- Chicago's Department of Finance is expanding and upgrading online municipal services' payment options for residents, and establishing a centralized online platform for residents and businesses to manage all of the fees they owe, according to an emailed press release. The city is also adding up to 50 more payment kiosks in Chicago's buildings.
- The new online payment website can be used on mobile devices, and the number of services, fees and fines that can be paid online is also increasing.
- The first phase of the mobile payment site rollout and upgrades will be available this summer, covering payments for parking, red light camera and speed camera violations. Later this year, utility payments will be accepted through the portal.
For residents, especially those in large cities, trying to pay municipal fees sometimes can be a hassle. Not every citizen has the luxury of being able to trek to city hall during business hours. Plus, online payment portals sometimes are clunky and take more time to navigate than just paying in person. That can create barriers to paying bills, especially on time, which leads to frustrating late fees as well.
Adding or modernizing payment systems for services and fees that nearly all residents use is one of the most widespread and visible ways to improve government for all citizens. Chicago's system, powered by CityBase, will offer residents the convenience of paying right from their cell phones — and increased convenience tends to make citizens happier with their local governments.
Although some forms of payments previously could be made online, others required mailing a check or visiting a payment center. With personal checks losing favor as more systems turn high-tech, Chicago's beefed up system will provide residents with more modern payment options.
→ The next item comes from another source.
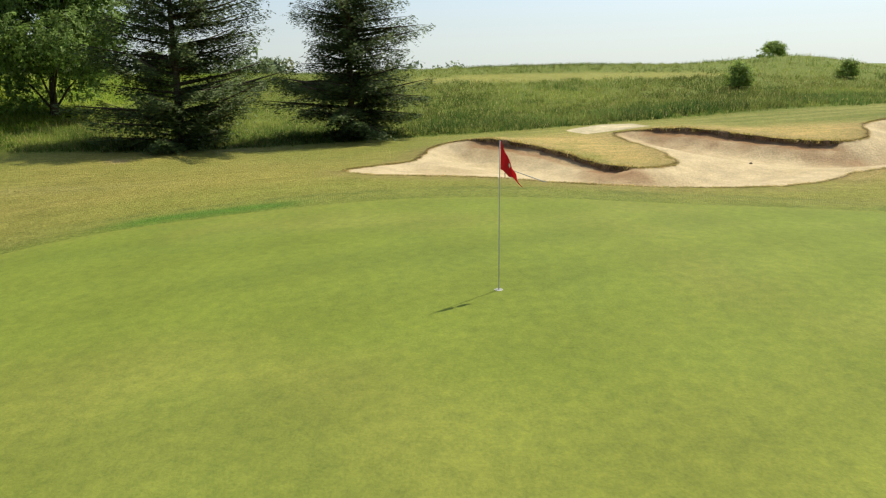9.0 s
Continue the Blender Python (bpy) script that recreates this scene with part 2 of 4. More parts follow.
# ---- mesh helpers ----
def mesh_np(name, verts, tris, mat, tone=None, smooth=False, normals=None, lay=None):
    """A triangle mesh from arrays; tone: one linear colour a vertex."""
    verts = np.asarray(verts, np.float32).reshape(-1, 3)
    tris = np.asarray(tris, np.int32).reshape(-1, 3)
    me = bpy.data.meshes.new(name)
    me.vertices.add(len(verts))
    me.vertices.foreach_set("co", verts.ravel())
    me.loops.add(tris.size)
    me.loops.foreach_set("vertex_index", tris.ravel())
    me.polygons.add(len(tris))
    me.polygons.foreach_set("loop_start", np.arange(0, tris.size, 3, dtype=np.int32))
    me.polygons.foreach_set("loop_total", np.full(len(tris), 3, np.int32))
    if smooth:
        me.polygons.foreach_set("use_smooth", np.ones(len(tris), bool))
    if tone is not None:
        a = me.color_attributes.new("tone", "FLOAT_COLOR", "POINT")
        a.data.foreach_set("color", (tone if tone.shape[1] == 4 else np.hstack([tone, np.ones((len(verts), 1))])).astype(np.float32).ravel())
    if lay is not None:
        a = me.color_attributes.new("lay", "FLOAT_COLOR", "POINT")
        a.data.foreach_set("color", lay.astype(np.float32).ravel())
    me.materials.append(mat)
    me.update(calc_edges=True)
    if normals is not None:
        me.polygons.foreach_set("use_smooth", np.ones(len(tris), bool))
        me.normals_split_custom_set_from_vertices(normals)
    return me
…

Adding more payment kiosks in city buildings, such as police stations and libraries, is one way Chicago is working toward equitably installing technological advances. The kiosks will be positioned in neighborhoods throughout the city, but especially those where residents would be extra challenged to make check payments by mail or in-person payments at city hall. The kiosks are particularly beneficial for people who do not own a cell phone or have secure online access to accounts. The devices also will accept cash, which helps residents who do not have credit or debit cards or who might not even have access to a traditional bank account.